Opinion

A security turf war?

What’s the best way to commemorate the 10th anniversary of 9/11? By returning to the mindset of Sept. 10, apparently. At least that’s the message delivered by the Associated Press and a chorus of blogs hyperventilating about the NYPD’s antiterror tactics.

I spent what felt like the better part of a day reading the long AP article and the commentary, thinking that surely there must be a scandal in there somewhere.

Nope.

When you’re done, you find that the New York Policy Department is uniquely determined to find terrorists before they strike. To do that, the NYPD is willing to go far outside its borders — to London, to Jerusalem, even to New Jersey.

It partners with counterterror analysts at the CIA. It looks for leads in places where terrorists have been found before — in immigrant communities and in mosques, for example — and it doesn’t give terrorists a haven where they know the cops can’t go. It takes advantage of its diversity by asking its officers to hang out in communities where they blend in. It recruits street sources wherever it can find them. It maps the neighborhoods it’s most concerned about.

Shocked yet?

Me neither.

So what gives? How come we’re getting this story, at this length, at this time?

One possibility is turf. There is plenty of tension between federal agencies in the antiterrorism business — the FBI and the CIA or the Department of Homeland Security, where I used to work. But those agencies don’t usually find themselves crowded out by local law enforcement. With one exception.

The NYPD can go toe to toe with any of those agencies in resources and expertise — not to mention the obnoxiously single-minded pursuit of bad guys.

In my experience, the NYPD sometimes shows up at foreign terrorist crime scenes before federal agencies. It second-guesses federal intelligence products, and sometimes produces its own, better analyses. It breaks cases that the feds don’t. It gets way, way out of its lane, in a way that only New Yorkers can.

Sooner or later, there was going to be payback.

And one turf-fighting tactic that the feds have practically patented is the civil-liberties play: If you get better results than federal investigators, don’t be surprised it the feds start complaining that you get better results because you cheat.

You use dubious interrogation techniques. You use racial profiling. You go beyond federal investigative guidelines. You don’t have to deal with all the second-guessing oversight that the feds do.

It’s only a step from complaining about those unfair advantages to leaking a civil-liberties scandal to friendly reporters. Which leads easily to the next step: launching a federal investigation of the scandal once it’s been leaked to the press.

Imagine what Blockbuster would have done if it had the authority to investigate Netflix for unfair competition, and you’ll get the idea.

I have no inside information showing that the AP story was prompted by jealous rivals.
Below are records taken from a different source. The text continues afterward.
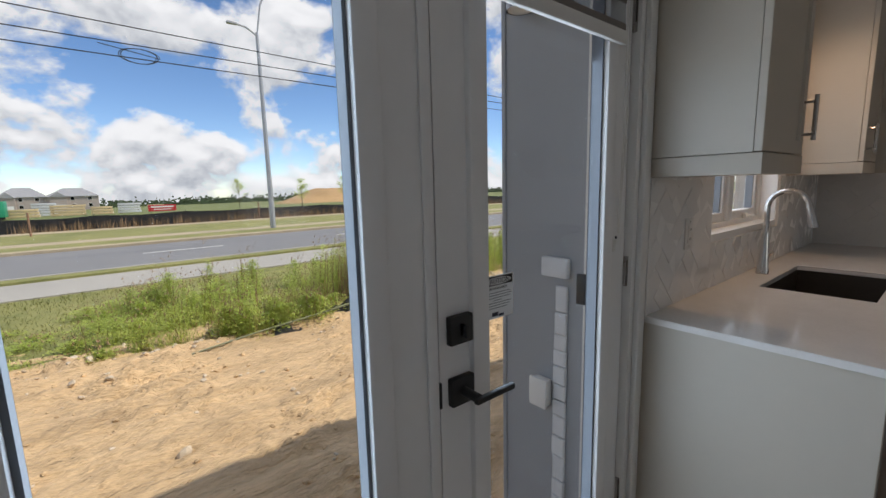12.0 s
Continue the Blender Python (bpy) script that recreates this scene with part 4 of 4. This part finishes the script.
def blades(name, n, place, hmin, hmax, width, mat_, label, category, lean=0.5, seed=1, bends=2):
    """Tapered bent blades, each a strip of quads ending in a point."""
    r = random.Random(seed)
    v_, f2 = [], []
    for _ in range(n):
        x, y, k = place(r)
        h = r.uniform(hmin, hmax) * k
        a, w = r.uniform(0, 2 * math.pi), width * r.uniform(0.6, 1.4)
        dx, dy = math.cos(a), math.sin(a)
        b0 = r.uniform(0, 2 * math.pi)
        lx, ly, l = math.cos(b0), math.sin(b0), lean * h * r.uniform(0.2, 1)
        z = drop(y) + 0.0
        s = len(v_)
        for i in range(bends):
            t = i / bends
            cx, cy, cz = x + lx * l * t * t, y + ly * l * t * t, z + h * t
            ww = w * (1 - t * 0.55)
            v_ += [(cx - dx * ww, cy - dy * ww, cz), (cx + dx * ww, cy + dy * ww, cz)]
        v_.append((x + lx * l, y + ly * l, z + h))
        for i in range(bends - 1):
            f2.append((s + 2 * i, s + 2 * i + 1, s + 2 * i + 3, s + 2 * i + 2))
        f2.append((s + 2 * bends - 2, s + 2 * bends - 1, s + 2 * bends))
    m_ = bpy.data.meshes.new(name)
    m_.from_pydata(v_, [], f2)
    m_.materials.append(mat_)
    return tagged(new(name, m_), label, category, kind="stuff")


def lawn_place(r):
    y = r.uniform(5.9, 11.1)
    x = r.uniform(-9, 13)
    k = 0.5 + 0.9 * max(0.0, noise.noise(Vector((x * 0.5, y * 0.6, 1))) + 0.35)
    return x, y, k


def weed_place(r):
    """A spot in one of the clumps; plants stand lower towards the clump's rim."""
    cx, cy, size, tall = r.choice(clumps)
    q, a = abs(r.gauss(0, 0.5)), r.uniform(0, 2 * math.pi)
    return cx + size * q * math.cos(a), max(5.3, cy + 0.8 * size * q * math.sin(a)), tall * max(0.15, 1.0 - 0.62 * q * q)


rc = random.Random(31)
clumps = []
for _ in range(120):
    x = rc.uniform(0.0, 11.0) if rc.random() < 0.85 else rc.uniform(-3.5, 0.3)
    y = rc.uniform(5.6, 8.6)
    rise = max(0.12, min(1.1, 0.3 + 0.5 * x)) if x < 3 else 1.0 + 0.35 * min(1.0, (x - 3) / 1.5)
    clumps.append((x, y, rc.uniform(0.22, 0.55), rise * rc.uniform(0.55, 1.1) * (0.6 if y < 5.9 else 1.0)))
for _ in range(16):
    clumps.append((rc.uniform(1.8, 3.2), rc.uniform(5.55, 5.9), rc.uniform(0.18, 0.35), rc.uniform(0.5, 0.8)))


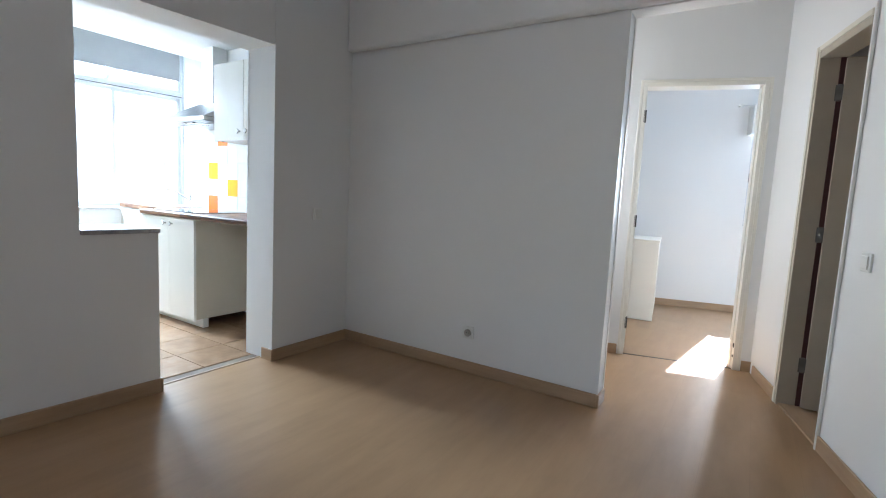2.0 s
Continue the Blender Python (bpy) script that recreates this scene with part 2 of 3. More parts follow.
GLASS = clear_glass()
RENDER_WHITE = mottled("white_render", (0.74, 0.75, 0.76), (0.80, 0.81, 0.82), 0.85, 0.5, 12, 0.4, distance=0.01)
RENDER_CREAM = mottled("cream_render", (0.68, 0.59, 0.42), (0.74, 0.65, 0.48), 0.85, 0.5, 12, 0.4, distance=0.01)
STAINED = mottled("stained_concrete_edge", (0.34, 0.31, 0.26), (0.60, 0.56, 0.48), 0.9, 3, 20, 0.4, distance=0.01)
SHUTTER = mottled("brown_shutter", (0.05, 0.042, 0.035), (0.08, 0.065, 0.05), 0.5, 2, 20, 0.2)
BLUE_PANE = mottled("dark_blue_pane", (0.05, 0.08, 0.13), (0.10, 0.15, 0.22), 0.1, 1.2, 5, 0.05)
CURTAINED = mottled("curtained_pane", (0.25, 0.30, 0.36), (0.38, 0.43, 0.48), 0.15, 2.5, 5, 0.05)
# The yard is out of view; its tone is raised to bounce light upward.
GROUND = mottled("pale_yard_paving", (0.42, 0.40, 0.36), (0.50, 0.48, 0.44), 0.9, 0.4, 8, 0.3, distance=0.01)


# ---- mesh helpers ----
def box(bm, x0, x1, y0, y1, z0, z1, m=None):
    vs = [bm.verts.new(Vector(c) if m is None else m @ Vector(c)) for c in
          ((x0, y0, z0), (x1, y0, z0), (x1, y1, z0), (x0, y1, z0), (x0, y0, z1), (x1, y0, z1), (x1, y1, z1), (x0, y1, z1))]
    for f in ((3, 2, 1, 0), (4, 5, 6, 7), (0, 1, 5, 4), (1, 2, 6, 5), (2, 3, 7, 6), (3, 0, 4, 7)):
        bm.faces.new([vs[i] for i in f])
    return bm


def a_box(x0, x1, y0, y1, z0, z1, bevel=0.0, segments=2):
    bm = box(bmesh.new(), x0, x1, y0, y1, z0, z1)
    if bevel:
        bmesh.ops.bevel(bm, geom=bm.edges[:], offset=bevel, segments=segments, affect="EDGES", profile=0.5)
    return bm


def prism(points, z0, z1, bevel=0.0, top_only=False):
    """An upright slab over a plan outline given counter-clockwise."""
    bm = bmesh.new()
    lo = [bm.verts.new((x, y, z0)) for x, y in points]
    hi = [bm.verts.new((x, y, z1)) for x, y in points]
    bm.faces.new(lo[::-1])
    bm.faces.new(hi)
    n = len(points)
    for i in range(n):
        bm.faces.new((lo[i], lo[(i + 1) % n], hi[(i + 1) % n], hi[i]))
    if bevel:
        bmesh.ops.bevel(bm, geom=bm.edges[:], offset=bevel, segments=2, affect="EDGES", profile=0.5)
    return bm


def lathe(profile, segments=20, m=None):
    """A turned body round z from (radius, height) pairs."""
    bm = bmesh.new()
    rings = []
    for r, z in profile:
        rings.append([bm.verts.new((r * math.cos(a), r * math.sin(a), z)) for a in (2 * math.pi * i / segments for i in range(segments))])
    for a, b in zip(rings, rings[1:]):
        for i in range(segments):
            bm.faces.new((a[i], a[(i + 1) % segments], b[(i + 1) % segments], b[i]))
    bm.faces.new(rings[0][::-1])
    bm.faces.new(rings[-1])
    for f in bm.faces:
        f.smooth = len(f.verts) == 4
    if m is not None:
        bm.transform(m)
    return bm


def tube(points, radius, segments=12):
    """A round bar along a line of points."""
    bm = bmesh.new()
    pts = [Vector(p) for p in points]
    rings = []
    side = Vector((0, 0, 1))
    for i, p in enumerate(pts):
        d = (pts[min(i + 1, len(pts) - 1)] - pts[max(i - 1, 0)]).normalized()
        a = d.cross(side)
        if a.length < 0.05:
            a = d.cross(Vector((1, 0, 0)))
        a.normalize()
        b = d.cross(a)
        rr = radius[i] if isinstance(radius, (list, tuple)) else radius
        rings.append([bm.verts.new(p + rr * (math.cos(t) * a + math.sin(t) * b)) for t in (2 * math.pi * k / segments for k in range(segments))])
    for a, b in zip(rings, rings[1:]):
        for i in range(segments):
            f = bm.faces.new((a[i], a[(i + 1) % segments], b[(i + 1) % segments], b[i]))
            f.smooth = True
    bm.faces.new(rings[0][::-1])
    bm.faces.new(rings[-1])
    bmesh.ops.recalc_face_normals(bm, faces=bm.faces)
    return bm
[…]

But there’s no doubt it brought those jealous rivals out in force. The article features multiple federal “senior officials” sniping at things like the NYPD’s unusual ties to the CIA or its deviation from the guidelines that the FBI follows.
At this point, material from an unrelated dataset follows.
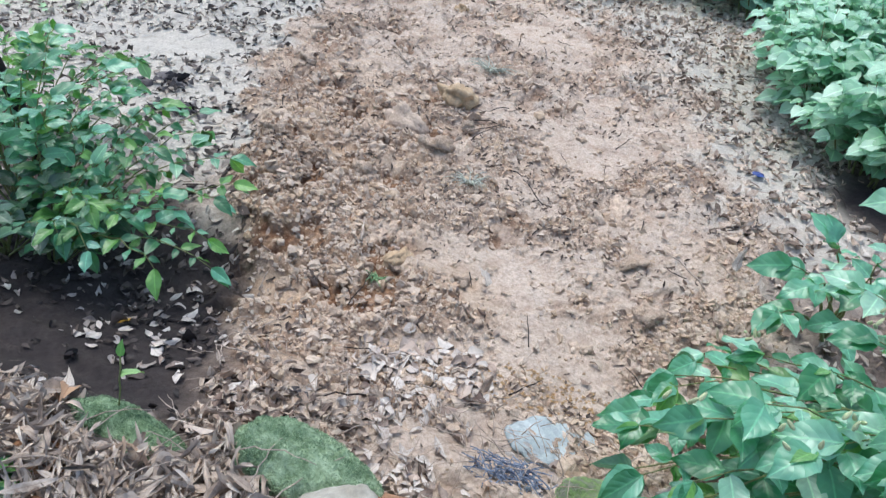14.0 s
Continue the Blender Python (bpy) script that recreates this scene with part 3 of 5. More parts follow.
# ---- cardboard box with flaps ----
def build_box():
    card = simple("cardboard", (0.45, 0.38, 0.32), (0.53, 0.46, 0.40), 4, 0.85, 0.15, 0.1, 0.001)
    inner = simple("cardboard_inside", (0.33, 0.26, 0.21), (0.40, 0.32, 0.27), 4, 0.9, 0.1, 0.1, 0.001)
    # the box rests with its bottom on the tyre's rim
    box = thing("cardboard_box", "open brown cardboard box with its flaps folded out", "box", (-0.274, 0.618, 0.138))
    e2, e1 = Vector((0.85, -0.52, 0)).normalized(), Vector((-0.52, -0.85, 0)).normalized()
    w, d, h, t = 0.24, 0.275, 0.197, 0.005

    # The box's shaded inside, painted as this flap's dark colour.
    dark = simple("dark_inside", (0.058, 0.041, 0.041), (0.085, 0.062, 0.061), 5, 0.7, 0.25, 0.1, 0.001)

    def panel(name, a, b, c, dd, label="", mat=card):
        """A corrugated sheet between four corners, with thickness."""
        a, b, c, dd = (Vector(p) for p in (a, b, c, dd))
        nrm = (b - a).cross(dd - a).normalized() * t
        n = 24
        vs, fs = [], []
        for i in range(n + 1):
            for p, q in ((a, b), (dd, c)):
                base = p.lerp(q, i / n)
                vs += [tuple(base), tuple(base + nrm)]
        for i in range(n):
            k, l = i * 4, i * 4 + 4
            fs += [(k, l, l + 2, k + 2), (k + 1, k + 3, l + 3, l + 1), (k, k + 1, l + 1, l), (k + 2, l + 2, l + 3, k + 3)]
        fs += [(0, 2, 3, 1), (n * 4, n * 4 + 1, n * 4 + 3, n * 4 + 2)]
        return part(name, mesh_of(name, vs, fs, mat, smooth=False), box, label)

    def flutes(a, b, nrm, sheet):
        """Corrugated edge between the two liners of a cut sheet."""
        a, b, nrm = Vector(a), Vector(b), Vector(nrm)
        n = int((b - a).length / 0.0026)
        vs, fs = [], []
        for i in range(n + 1):
            p = a.lerp(b, i / n) + nrm * (0.0005 if i % 2 else 0.0045)
            vs += [tuple(p + Vector((0, 0, 0.0012))), tuple(p - Vector((0, 0, 0.002)))]
        fs = [(2 * i, 2 * i + 1, 2 * i + 3, 2 * i + 2) for i in range(n)]
        part("corrugation", mesh_of("corrugation", vs, fs, bpy.data.materials["dark_bark"], smooth=False), sheet, "dark fluted cut edge")

    o, up = Vector((0, 0, 0)), Vector((0, 0, h))
    A, B, C, D = o, e1 * w, e1 * w + e2 * d, e2 * d
    panel("side", A, B, B + up, A + up, mat=inner)
    panel("side", B, C, C + up, B + up, mat=inner)
    panel("side", C, D, D + up, C + up, mat=inner)
    panel("side", D, A, A + up, D + up, mat=inner)
    panel("bottom", A + Vector((0, 0, 0.004)), B + Vector((0, 0, 0.004)), C + Vector((0, 0, 0.004)), D + Vector((0, 0, 0.004)), mat=inner)
    out1, out2 = -e2, -e1
    tip = A + up + Vector((-0.041, 0.114, -0.130))
    panel("flap", A + up, D + up, D + up + (tip - A - up), tip, "flap folded out over the tyre")
    side = A + up + Vector((-0.133, 0.008, 0.026))
    wing = panel("flap", B + up, A + up, side, B + up + (side - A - up), "flap folded out sideways, face painted purple-brown as the box's shaded inside", dark)
    panel("flap", A + up + out1 * 0.004, side + Vector((0, 0.006, -0.008)), side + Vector((-0.008, 0.022, -0.03)), A + up + Vector((-0.034, 0.062, -0.074)), "outer strip of the flap")
    flutes(A + up + Vector((0, 0, 0.002)), side + Vector((0, 0, 0.002)), out2, wing)
    return box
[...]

If the AP story was stage two of a turf fight, stage three would be the opening of a federal investigation. And, right on schedule, the Justice Department has announced that it’s looking into the matter.

What a waste. None of this will make us safer.

But it probably won’t stop, at least not until the NYPD decides to show a little more humility in its dealings with Washington.

Which should be, well, never.

Stewart Baker practices law in Washington. He
was Assistant Secretary for Policy at the Department of Homeland Security from 2005 to 2009.